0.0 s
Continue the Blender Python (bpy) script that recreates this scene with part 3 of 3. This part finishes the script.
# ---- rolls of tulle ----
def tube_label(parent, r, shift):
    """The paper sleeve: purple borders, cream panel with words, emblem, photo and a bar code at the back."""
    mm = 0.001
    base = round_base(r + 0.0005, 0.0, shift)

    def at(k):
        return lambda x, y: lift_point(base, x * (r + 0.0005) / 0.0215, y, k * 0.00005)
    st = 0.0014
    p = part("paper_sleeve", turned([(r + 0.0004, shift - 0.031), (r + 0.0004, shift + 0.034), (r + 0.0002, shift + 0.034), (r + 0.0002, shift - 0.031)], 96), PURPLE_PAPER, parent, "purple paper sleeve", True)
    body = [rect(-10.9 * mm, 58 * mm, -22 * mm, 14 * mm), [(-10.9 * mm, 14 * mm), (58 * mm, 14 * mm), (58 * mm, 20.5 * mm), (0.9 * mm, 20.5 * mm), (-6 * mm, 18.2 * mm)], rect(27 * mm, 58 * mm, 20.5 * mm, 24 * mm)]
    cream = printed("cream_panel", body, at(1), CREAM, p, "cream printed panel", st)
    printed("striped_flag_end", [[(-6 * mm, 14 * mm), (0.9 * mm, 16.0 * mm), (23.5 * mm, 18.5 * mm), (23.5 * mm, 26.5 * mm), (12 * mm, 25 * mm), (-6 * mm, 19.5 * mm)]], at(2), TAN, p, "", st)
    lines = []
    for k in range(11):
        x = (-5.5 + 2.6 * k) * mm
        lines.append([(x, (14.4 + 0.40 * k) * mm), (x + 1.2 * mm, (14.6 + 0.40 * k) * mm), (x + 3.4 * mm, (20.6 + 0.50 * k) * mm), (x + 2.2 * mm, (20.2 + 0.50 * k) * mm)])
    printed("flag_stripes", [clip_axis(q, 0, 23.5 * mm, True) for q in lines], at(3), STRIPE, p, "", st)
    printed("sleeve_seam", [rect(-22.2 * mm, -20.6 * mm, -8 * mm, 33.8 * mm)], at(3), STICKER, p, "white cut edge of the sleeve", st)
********
● **WHAT YOU HAVE TO DO**: The lines to return run from the one containing "Continue the Blender" down to the one containing "base = round_base(r + 0.0005, 0.0, shift)"; give them exactly, both included, and no others.

● **RESULT OF THE TASK**:
Continue the Blender Python (bpy) script that recreates this scene with part 3 of 3. This part finishes the script.
# ---- rolls of tulle ----
def tube_label(parent, r, shift):
    """The paper sleeve: purple borders, cream panel with words, emblem, photo and a bar code at the back."""
    mm = 0.001
    base = round_base(r + 0.0005, 0.0, shift)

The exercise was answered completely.